Le ministre s'est dit «ébranlé» par le cas de l'école Bedford, dans le quartier Côte-des-Neiges, à Montréal, où il a été découvert l'automne dernier qu'une clique d'enseignants maghrébins faisaient régner un climat toxique.
Des filles se sont vu interdire de jouer au soccer, des enfants sur le spectre de l'autisme n'ont pas reçu de services spécialisés, tandis que les sciences et l'éducation à la sexualité étaient peu ou pas enseignées.
Onze professeurs de l’école Bedford ont été suspendus depuis.
À la suite des événements à Bedford, M. Drainville a dépêché des enquêteurs dans 17 écoles où des manquements à la loi sur la laïcité étaient signalés. Le rapport mentionne que dans une école, des élèves portaient un signe religieux couvrant tout le visage.
«Le voile intégral dans nos classes au Québec? Non», s'est insurgé jeudi M. Drainville, concédant toutefois que la mesure du visage découvert était surtout «préventive». «On ne souhaite pas que cette pratique du voile intégral s'étende à d'autres écoles», a-t-il dit.
Réagissant au projet de loi 94, la Centrale des syndicats du Québec (CSQ) a tenu à rappeler que «les situations problématiques rapportées récemment touchaient 17 écoles sur les quelque 3000 établissements scolaires du Québec».
«Les situations rapportées dans les médias à la fin de 2024 sont loin de refléter ce qui se passe dans l’ensemble du Québec», a déclaré dans un communiqué le président de la CSQ, Éric Gingras.

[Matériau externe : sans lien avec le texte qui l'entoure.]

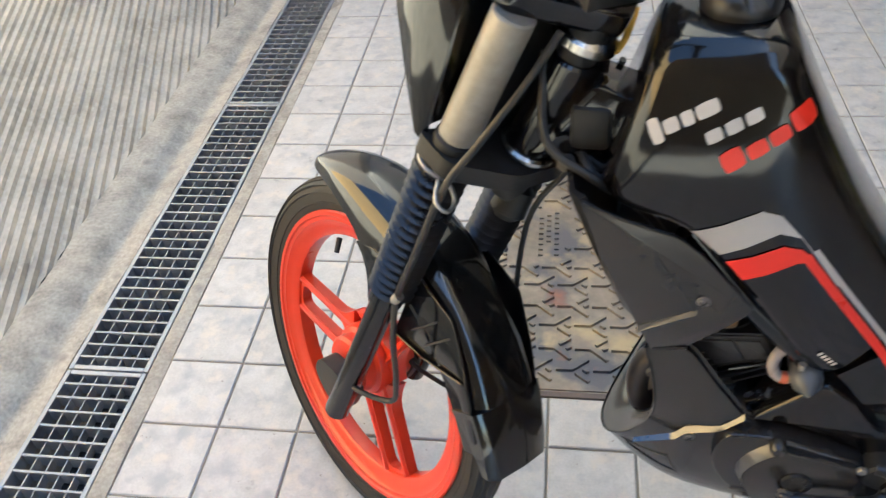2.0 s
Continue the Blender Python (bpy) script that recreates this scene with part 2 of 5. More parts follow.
def smooth_line(pts, steps=6, closed=False):
    """A Catmull-Rom line through the points."""
    p = [Vector(q) for q in pts]
    n, out = len(p), []
    for i in range(n if closed else n - 1):
        a, b = p[i], p[(i + 1) % n]
        before = p[i - 1] if (i or closed) else a + (a - b)
        after = p[(i + 2) % n] if (closed or i + 2 < n) else b + (b - a)
        for k in range(steps):
            t = k / steps
            out.append(0.5 * (2 * a + (b - before) * t + (2 * before - 5 * a + 4 * b - after) * t * t + (3 * a - before - 3 * b + after) * t ** 3))
    if not closed:
        out.append(p[-1])
    return out


def loft(rings, bm=None, caps=True, wrap=True, closed=False):
    """A skin over rings that all have the same number of points."""
    bm = bm or bmesh.new()
    rows = [[bm.verts.new(p) for p in ring] for ring in rings]
    n = len(rings[0])
    pairs = list(zip(rows, rows[1:])) + ([(rows[-1], rows[0])] if closed else [])
    for a, b in pairs:
        for i in range(n if wrap else n - 1):
            bm.faces.new((a[i], a[(i + 1) % n], b[(i + 1) % n], b[i]))
    if caps and not closed:
        bm.faces.new(rows[0][::-1])
        bm.faces.new(rows[-1])
    return bm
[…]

«Le gouvernement est dans une mauvaise passe actuellement, et il ne faudrait pas qu'il se serve de ce dossier polarisant pour faire des gains au détriment du réseau de l'éducation», a-t-il ajouté.
Le député Sol Zanetti, de Québec solidaire, a dit s'inquiéter de «l'utilisation de la clause dérogatoire pour se soustraire aux tribunaux, alors que ce projet de loi vient potentiellement brimer les libertés individuelles, particulièrement des femmes qui travaillent dans nos écoles».
De son côté, le député péquiste Pascal Bérubé s'est réjoui de l'«avancement» que représente le projet de loi 94.
«On parle des vraies choses: du religieux, de la spiritualité, de l'entrisme, du prosélytisme, et, nous, on tient le cap sur ces valeurs, évidemment. On va collaborer à ce projet de loi», a-t-il indiqué.